Notes from Migrations at the Tate Britain

Notes on a few things that caught my engineer’s eye at the Migrations exhibition at the Tate Britain today.

‘Quickly Away Thanks to Pneumatic Doors’ and ‘Soon in the Train by Escalator’, both by László Maholy-Nagy, 1937 are two eye-catching information posters that explain how new technologies will work to improve passenger journeys. The posters are clear, without being patronising. It makes me wonder why we don’t do the same now to explain the engineering that is being employed to build the latest additions to the Tube. Right now in London, we have one of the largest infrastructure projects ever undertaken in the capital underway, Crossrail, and yet the project feels hidden rather than celebrated. More public civil engineering information posters please – I am sure they would be avidly read by young and old.

I saw for the first time work by Rasheed Araeen, a civil engineer-come-sculptor particularly interested in working with industrial materials. (I particularly liked his sketches of sculptures done on BP calculation paper). It struck me that sculpture is a great way to learn about materials, their properties and how to work with them. I will definitely find out more about Araeen’s work.

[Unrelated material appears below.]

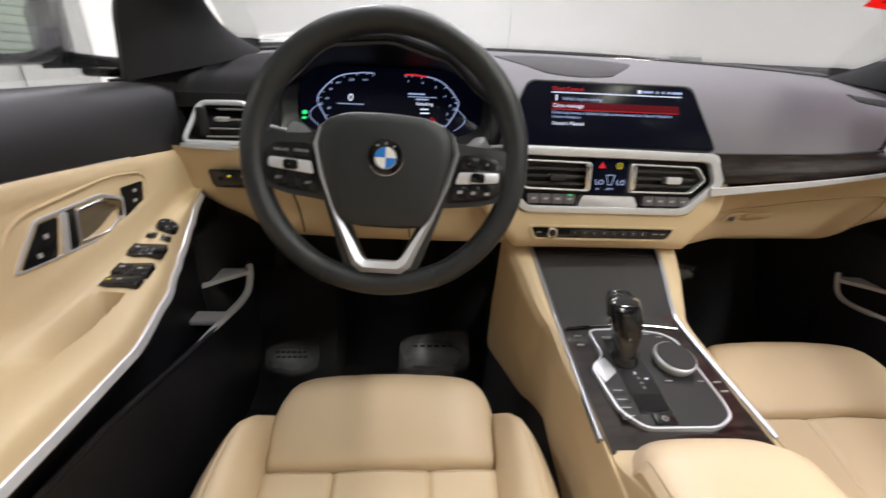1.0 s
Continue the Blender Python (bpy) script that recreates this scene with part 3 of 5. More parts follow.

‘Mr Collins from the ARP’, Peter Peri, 193? – this larger than life bust is made from concrete. Peri chose the material because it is a cheap, durable and colourful medium for public sculpture. Close up the sculpture looks like dense foam, but it is also strangely untactile. Makes me think of that Parisisn pioneer of landscape gardening Monsieur Alphand, chief engineer to Hausmann and creator of the artificial logs sculpted from concrete that line the pathways at the Buttes de Chaumon Park.

Cloud Canyons No. 3 – An ensemble of bubble machines, by David Madalla. This sculpture consists of a series of perpex tubes up which bubbles are pushed, emerging to form towers that collapse under their own weight, dripping to the ground to be collected and repumped back to the top. It looked quite a lot like my fourth year chemistry project!